**Work to do**
Give the number of lines below that contain the word "seconds", and nothing else.

* BEGIN Given data *

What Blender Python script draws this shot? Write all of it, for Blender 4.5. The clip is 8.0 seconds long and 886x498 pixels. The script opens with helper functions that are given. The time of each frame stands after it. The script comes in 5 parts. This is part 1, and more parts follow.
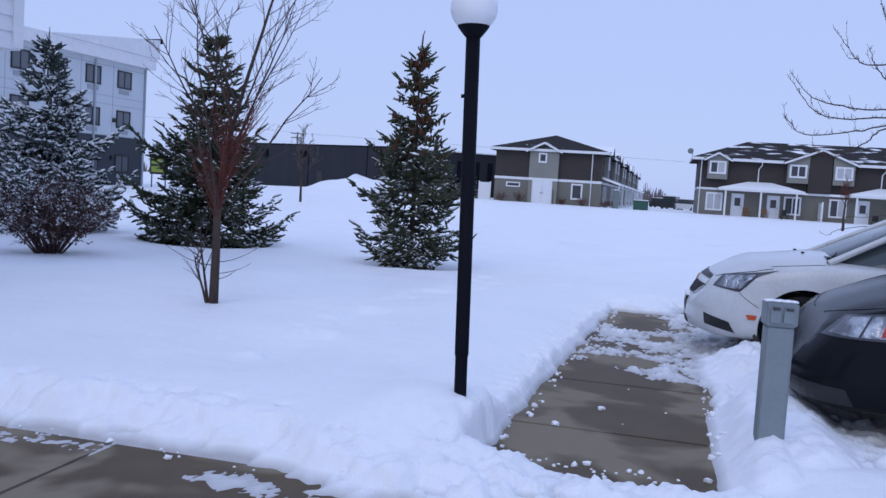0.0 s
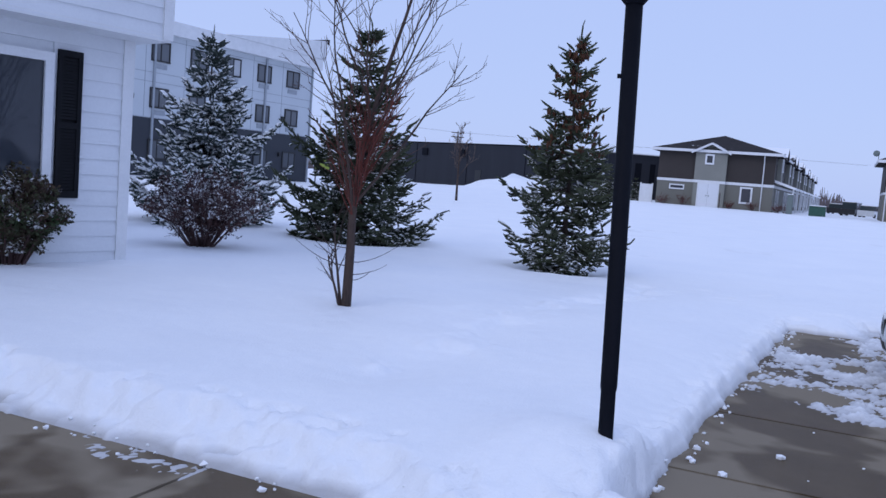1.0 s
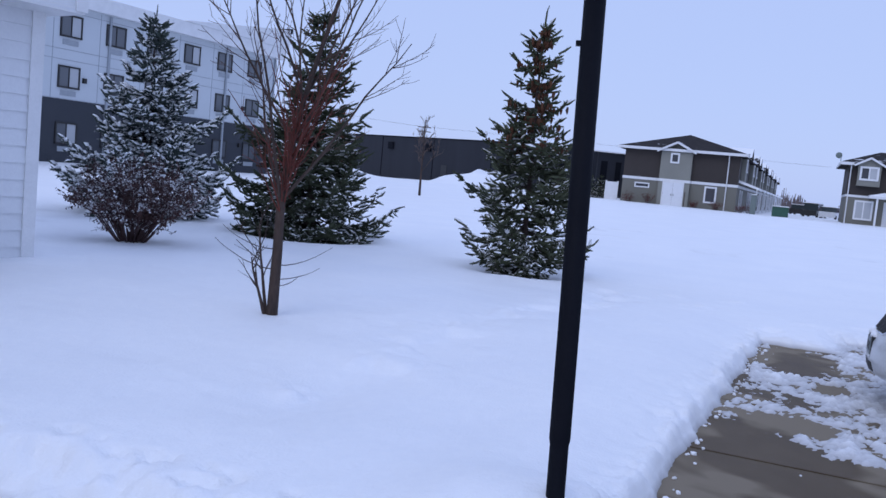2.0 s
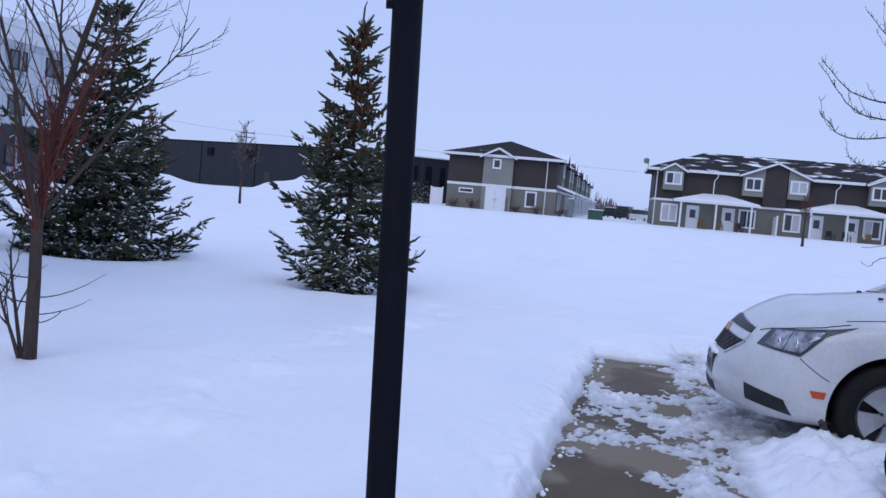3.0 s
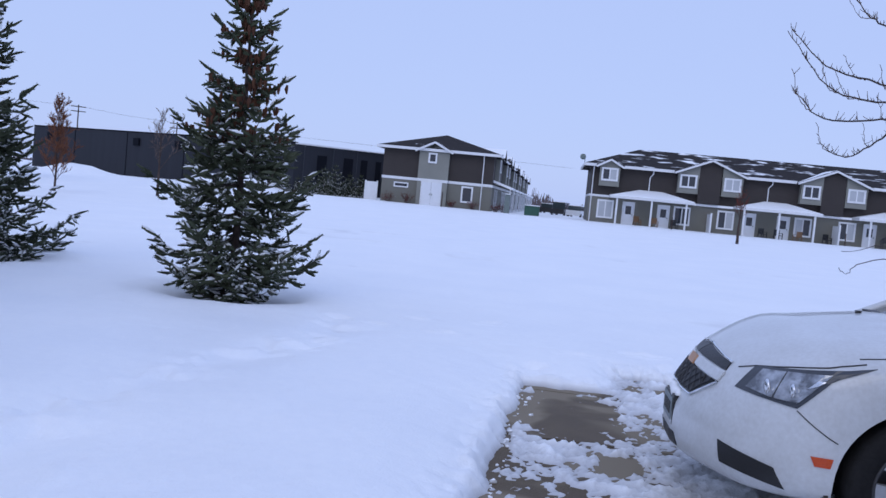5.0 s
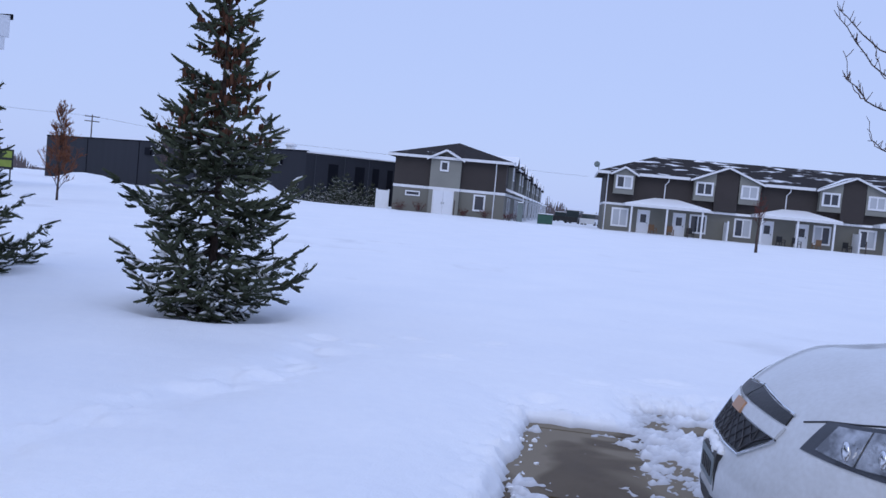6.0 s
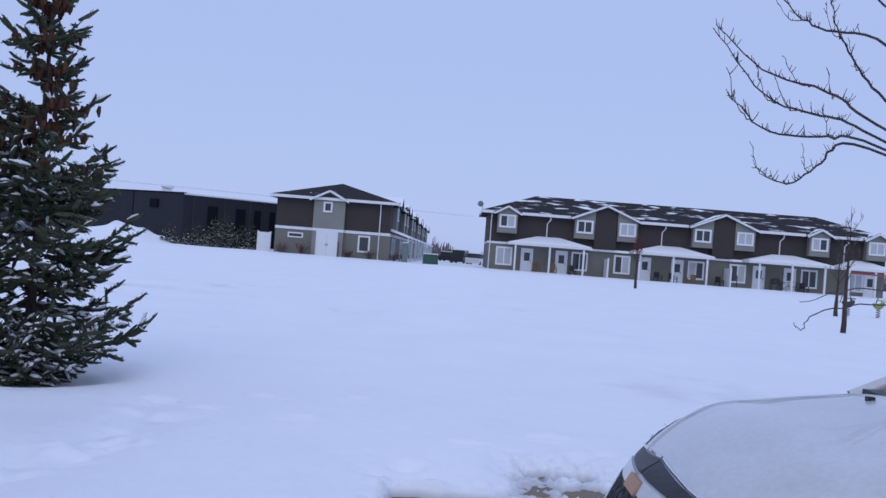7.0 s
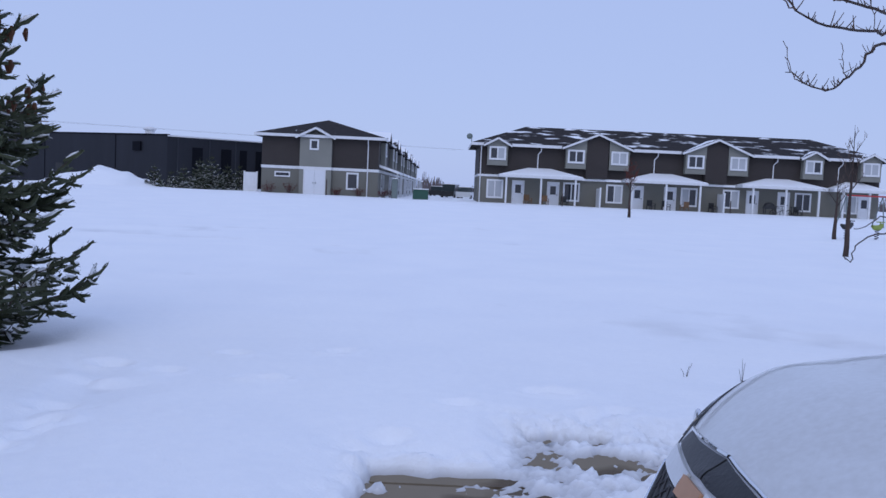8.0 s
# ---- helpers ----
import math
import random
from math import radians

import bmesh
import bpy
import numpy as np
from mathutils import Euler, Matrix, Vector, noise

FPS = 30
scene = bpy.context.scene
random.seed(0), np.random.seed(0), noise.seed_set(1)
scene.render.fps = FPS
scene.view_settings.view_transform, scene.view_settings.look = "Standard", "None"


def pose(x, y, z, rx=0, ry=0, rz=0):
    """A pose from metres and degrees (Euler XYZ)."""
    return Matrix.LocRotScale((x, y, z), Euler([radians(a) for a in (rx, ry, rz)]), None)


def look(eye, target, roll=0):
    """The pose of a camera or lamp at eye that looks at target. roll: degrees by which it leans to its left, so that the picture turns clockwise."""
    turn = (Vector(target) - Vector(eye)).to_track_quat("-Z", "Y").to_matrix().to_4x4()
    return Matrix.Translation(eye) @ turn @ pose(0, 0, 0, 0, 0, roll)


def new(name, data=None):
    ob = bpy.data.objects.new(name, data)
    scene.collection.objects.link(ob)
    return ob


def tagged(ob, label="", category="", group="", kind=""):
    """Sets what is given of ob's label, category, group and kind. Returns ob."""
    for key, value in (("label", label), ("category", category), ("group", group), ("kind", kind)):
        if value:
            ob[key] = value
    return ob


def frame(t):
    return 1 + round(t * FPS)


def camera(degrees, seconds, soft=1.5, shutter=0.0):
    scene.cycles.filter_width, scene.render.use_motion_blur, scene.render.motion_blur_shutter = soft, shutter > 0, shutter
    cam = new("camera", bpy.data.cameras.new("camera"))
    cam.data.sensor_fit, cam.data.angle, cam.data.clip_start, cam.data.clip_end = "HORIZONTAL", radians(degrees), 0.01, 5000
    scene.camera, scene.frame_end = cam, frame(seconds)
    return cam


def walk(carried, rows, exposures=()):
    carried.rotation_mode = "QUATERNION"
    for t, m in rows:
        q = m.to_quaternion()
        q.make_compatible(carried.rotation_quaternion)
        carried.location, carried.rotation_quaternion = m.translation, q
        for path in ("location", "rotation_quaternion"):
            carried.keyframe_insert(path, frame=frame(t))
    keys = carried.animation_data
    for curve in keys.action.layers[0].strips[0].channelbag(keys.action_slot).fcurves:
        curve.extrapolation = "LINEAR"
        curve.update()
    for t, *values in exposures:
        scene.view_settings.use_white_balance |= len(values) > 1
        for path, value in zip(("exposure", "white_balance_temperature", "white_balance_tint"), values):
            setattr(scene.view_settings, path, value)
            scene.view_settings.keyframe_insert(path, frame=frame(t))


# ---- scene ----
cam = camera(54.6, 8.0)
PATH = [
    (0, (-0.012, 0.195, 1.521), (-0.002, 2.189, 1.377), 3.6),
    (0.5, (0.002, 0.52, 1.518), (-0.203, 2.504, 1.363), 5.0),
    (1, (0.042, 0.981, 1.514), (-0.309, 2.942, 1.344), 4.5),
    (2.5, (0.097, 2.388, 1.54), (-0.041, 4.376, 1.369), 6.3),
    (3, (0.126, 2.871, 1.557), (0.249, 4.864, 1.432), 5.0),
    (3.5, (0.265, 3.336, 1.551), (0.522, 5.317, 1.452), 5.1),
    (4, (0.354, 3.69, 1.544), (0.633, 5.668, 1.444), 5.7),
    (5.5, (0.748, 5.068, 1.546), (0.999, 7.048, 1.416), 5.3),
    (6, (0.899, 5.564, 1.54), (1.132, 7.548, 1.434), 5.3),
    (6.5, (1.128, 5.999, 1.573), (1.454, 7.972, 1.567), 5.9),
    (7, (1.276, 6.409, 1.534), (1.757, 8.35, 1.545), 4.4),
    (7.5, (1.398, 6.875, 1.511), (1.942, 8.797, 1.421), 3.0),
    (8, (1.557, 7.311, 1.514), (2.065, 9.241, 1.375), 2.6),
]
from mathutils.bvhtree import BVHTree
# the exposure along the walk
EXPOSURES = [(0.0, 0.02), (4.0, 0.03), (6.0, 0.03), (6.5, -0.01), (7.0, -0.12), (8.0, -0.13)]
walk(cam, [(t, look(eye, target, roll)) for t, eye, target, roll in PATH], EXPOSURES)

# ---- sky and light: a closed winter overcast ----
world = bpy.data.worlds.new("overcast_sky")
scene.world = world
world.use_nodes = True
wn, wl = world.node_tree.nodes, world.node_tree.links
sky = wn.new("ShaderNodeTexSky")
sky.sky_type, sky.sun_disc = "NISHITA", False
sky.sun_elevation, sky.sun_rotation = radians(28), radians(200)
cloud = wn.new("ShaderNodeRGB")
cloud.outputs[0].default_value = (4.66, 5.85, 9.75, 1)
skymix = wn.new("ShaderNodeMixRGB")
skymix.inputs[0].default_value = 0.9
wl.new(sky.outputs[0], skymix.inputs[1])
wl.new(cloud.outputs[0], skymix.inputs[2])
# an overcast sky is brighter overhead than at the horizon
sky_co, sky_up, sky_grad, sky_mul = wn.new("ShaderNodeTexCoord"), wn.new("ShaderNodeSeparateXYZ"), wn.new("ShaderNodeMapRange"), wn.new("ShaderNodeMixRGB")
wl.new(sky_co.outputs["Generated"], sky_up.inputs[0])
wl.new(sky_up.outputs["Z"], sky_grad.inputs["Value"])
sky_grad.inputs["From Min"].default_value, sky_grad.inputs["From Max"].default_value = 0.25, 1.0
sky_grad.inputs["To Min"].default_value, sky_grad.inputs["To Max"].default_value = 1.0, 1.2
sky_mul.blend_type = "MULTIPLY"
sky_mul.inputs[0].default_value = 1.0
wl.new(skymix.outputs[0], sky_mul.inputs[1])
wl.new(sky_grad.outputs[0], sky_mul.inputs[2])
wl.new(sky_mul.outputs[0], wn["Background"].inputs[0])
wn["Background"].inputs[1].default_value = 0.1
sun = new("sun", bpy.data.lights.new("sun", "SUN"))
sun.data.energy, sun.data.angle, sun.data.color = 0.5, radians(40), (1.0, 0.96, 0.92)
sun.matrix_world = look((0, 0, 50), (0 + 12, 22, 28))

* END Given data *

**The completed task**
3